In many cases, students can get through the process just fine by working with the office of Student Conduct and Conflict Resolution (SCCR). But students should not take this process lightly, especially when the allegations are potential criminal offenses or could result in expulsion. Title IX cases, typically accusations of sexual misconduct, are the most common and some of the most dangerous cases that could force a student from UF.
At UF, administrators have adopted a new code. It should be required reading.
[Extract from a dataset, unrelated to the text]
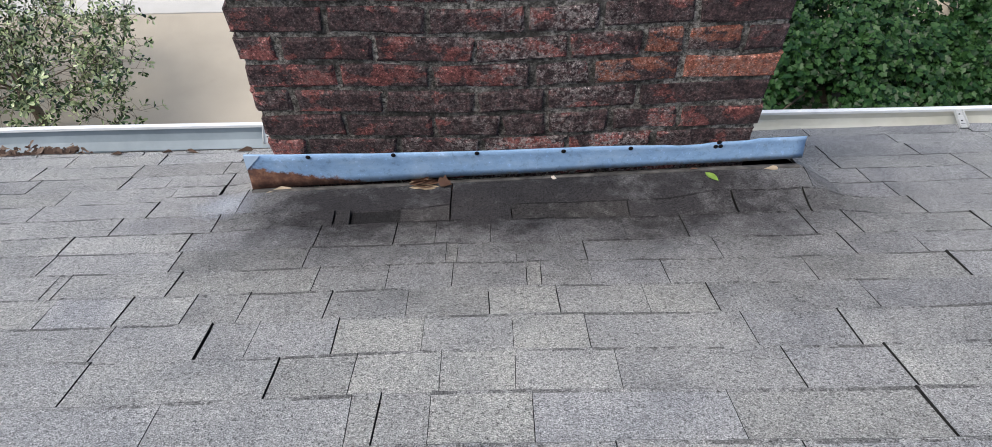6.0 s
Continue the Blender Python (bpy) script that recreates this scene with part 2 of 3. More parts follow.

But if you find an email from SCCR in your inbox, you especially should review the procedures for the disciplinary process.
When a complaint is filed, SCCR may conduct an investigation. (Title IX investigations are conducted by the Office of Title IX Compliance, if the coordinator of that office chooses.) They interview witnesses and may even involve university police when it involves a student organization.
If the SCCR director determines that a hearing body MIGHT reasonably find that a student committed a violation, the office may issue formal charges.
Instead of formal charges, the office could dispose of the complaint through an “educational meeting,” a Conflict Resolution meeting, or through mutual consent of the parties involved.
If not otherwise resolved, the accused student can expect an email from SCCR inviting him to an “Information Meeting.” This is NOT an invitation. The student is expected to attend and would be sanctioned for not responding.
The student will have decisions to make at the Information Meeting. Although the titled purpose is to inform the accused, he also will be expected to decide whether to admit or deny the allegations.
Students are wise to have an advisor at this meeting, because they often feel pressured by the SCCR staff to make admissions and take responsibility.
Sometimes this is the smartest course of action. Sometimes it’s not.
If the student accepts responsibility, then the matter can be resolved by the administrator conducting the meeting. If the student denies responsibility, then there would be a hearing either with an administrator or a hearing panel.
Hearings have their own set of rules delineated in the code. Preparing for a hearing is akin to preparing for a criminal trial except without all the due process protections and evidentiary rules. Because the standard of proof is “preponderance of the information,” it’s a low bar for students to be found responsible.
At hearings, students are permitted an advisor but not a lawyer. Although a lawyer can serve as an advisor, the lawyer may not argue or present evidence on behalf of the student.